Begin Data

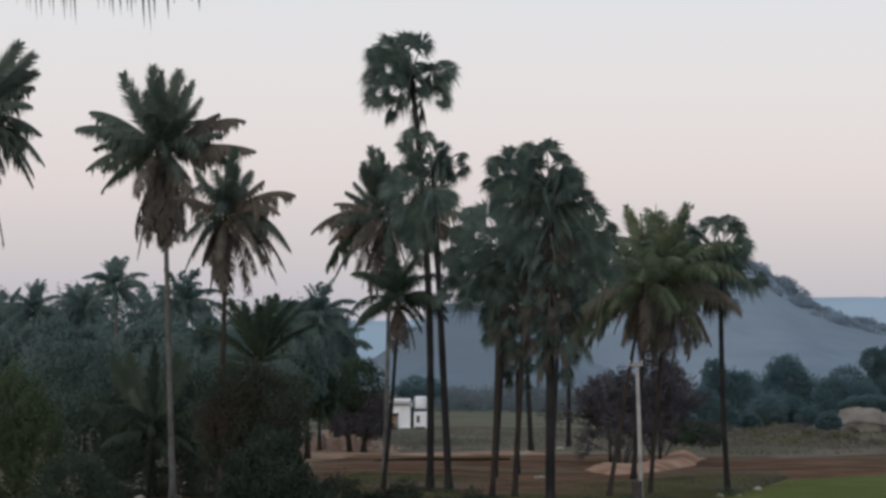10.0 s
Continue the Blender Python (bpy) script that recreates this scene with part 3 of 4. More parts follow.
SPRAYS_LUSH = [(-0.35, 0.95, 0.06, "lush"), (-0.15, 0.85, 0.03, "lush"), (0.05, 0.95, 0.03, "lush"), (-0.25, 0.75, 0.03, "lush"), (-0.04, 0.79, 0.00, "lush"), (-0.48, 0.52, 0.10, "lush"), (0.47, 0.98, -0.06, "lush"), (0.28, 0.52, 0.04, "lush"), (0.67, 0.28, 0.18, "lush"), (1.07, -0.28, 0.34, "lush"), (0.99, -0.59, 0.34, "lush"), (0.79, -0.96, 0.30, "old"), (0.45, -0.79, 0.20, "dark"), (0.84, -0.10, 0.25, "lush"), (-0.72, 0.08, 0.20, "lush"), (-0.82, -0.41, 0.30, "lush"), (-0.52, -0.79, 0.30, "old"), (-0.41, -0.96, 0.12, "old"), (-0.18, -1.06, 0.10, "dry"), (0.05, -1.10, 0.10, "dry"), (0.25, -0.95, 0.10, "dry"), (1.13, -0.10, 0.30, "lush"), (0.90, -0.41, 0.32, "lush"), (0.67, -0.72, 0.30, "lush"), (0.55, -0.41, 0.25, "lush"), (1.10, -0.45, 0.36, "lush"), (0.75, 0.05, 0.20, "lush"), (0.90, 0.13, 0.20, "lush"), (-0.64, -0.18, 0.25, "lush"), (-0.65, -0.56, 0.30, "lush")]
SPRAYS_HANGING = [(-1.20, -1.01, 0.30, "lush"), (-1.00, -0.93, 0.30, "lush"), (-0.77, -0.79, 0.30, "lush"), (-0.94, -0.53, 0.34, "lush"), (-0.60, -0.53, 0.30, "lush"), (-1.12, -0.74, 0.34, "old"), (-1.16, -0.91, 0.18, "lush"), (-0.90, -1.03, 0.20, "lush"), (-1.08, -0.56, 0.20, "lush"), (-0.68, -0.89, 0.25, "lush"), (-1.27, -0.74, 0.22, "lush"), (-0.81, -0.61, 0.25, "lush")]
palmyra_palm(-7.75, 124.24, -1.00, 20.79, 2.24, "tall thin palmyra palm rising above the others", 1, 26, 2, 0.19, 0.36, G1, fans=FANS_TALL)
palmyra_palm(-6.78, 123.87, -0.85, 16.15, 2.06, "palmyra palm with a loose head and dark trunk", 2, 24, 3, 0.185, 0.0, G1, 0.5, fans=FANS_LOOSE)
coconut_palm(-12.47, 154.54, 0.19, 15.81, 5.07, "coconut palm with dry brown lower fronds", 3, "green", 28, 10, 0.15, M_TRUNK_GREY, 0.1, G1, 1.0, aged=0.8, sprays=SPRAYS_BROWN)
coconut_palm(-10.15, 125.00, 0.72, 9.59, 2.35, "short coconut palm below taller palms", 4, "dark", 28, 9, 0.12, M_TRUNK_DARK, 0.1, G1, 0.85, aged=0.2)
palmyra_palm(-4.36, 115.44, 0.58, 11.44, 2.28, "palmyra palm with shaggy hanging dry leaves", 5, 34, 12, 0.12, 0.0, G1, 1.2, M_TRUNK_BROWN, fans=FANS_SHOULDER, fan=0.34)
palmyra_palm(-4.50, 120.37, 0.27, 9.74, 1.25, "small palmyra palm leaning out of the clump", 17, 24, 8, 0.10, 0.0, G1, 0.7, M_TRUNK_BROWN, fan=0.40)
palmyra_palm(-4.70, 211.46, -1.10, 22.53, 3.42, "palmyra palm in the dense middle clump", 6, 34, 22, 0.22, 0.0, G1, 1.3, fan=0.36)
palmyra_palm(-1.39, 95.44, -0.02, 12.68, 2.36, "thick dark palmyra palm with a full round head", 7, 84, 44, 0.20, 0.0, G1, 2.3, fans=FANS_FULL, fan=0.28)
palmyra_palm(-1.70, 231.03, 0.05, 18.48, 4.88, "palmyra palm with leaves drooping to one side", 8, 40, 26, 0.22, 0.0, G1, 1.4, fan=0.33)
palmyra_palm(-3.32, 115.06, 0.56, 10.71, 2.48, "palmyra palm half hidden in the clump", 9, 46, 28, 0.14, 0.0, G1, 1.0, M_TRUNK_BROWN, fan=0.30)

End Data

Your instructions: Count up the lines in the listing that hold the word "with", and give that number only.

Output of the exercise: 6